Black-White differences in intergenerational mobility in the US: evidence from heterogeneity in sibling correlation

[PDF]

Abstract

In the literature on Black-White differences in social mobility there is a tension between accounts that report the existence of a “perverse openness” among African Americans and theories that predict convergence in the rates of social mobility of Black and Whites. I address this debate by asking three inter-related questions: (1) Does the sibling correlation in income differ for Blacks and Whites? (2) If so, is it because the effect of family background is different for the two groups or because Blacks and Whites produce a different extent of heterogeneity in economic achievement within the family? (3) Are Black-White differences in sibling correlation due to race-related factors?
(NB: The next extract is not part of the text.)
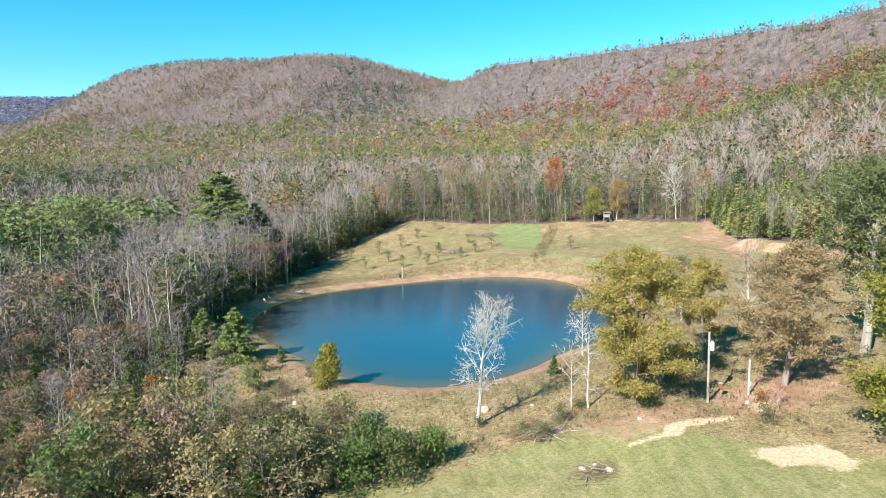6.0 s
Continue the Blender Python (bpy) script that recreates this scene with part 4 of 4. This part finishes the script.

Can they be explained by the underlying socioeconomic characteristics of these two subpopulations? To answer these questions I develop Bayesian hierarchical linear models with “organized dispersion”, which permit explicit modeling of heterogeneity in sibling correlations and the variance components that go into them. Using PSID data I find that Black-White differences in sibling correlation for men are mostly explained by the higher within-family heterogeneity of Black siblings as compared to White ones. In turn, such larger extend of heterogeneity is partly -but not entirely- driven by the comparatively poorer socioeconomic standing of Black families. For women, similarity in sibling correlation is due to parental income having an opposite effect on within-family variance for Blacks and Whites, a pattern that is hidden in the describe comparison. Results highlight the interaction between race and social background at producing differences in mobility for the two major racial groups in the US.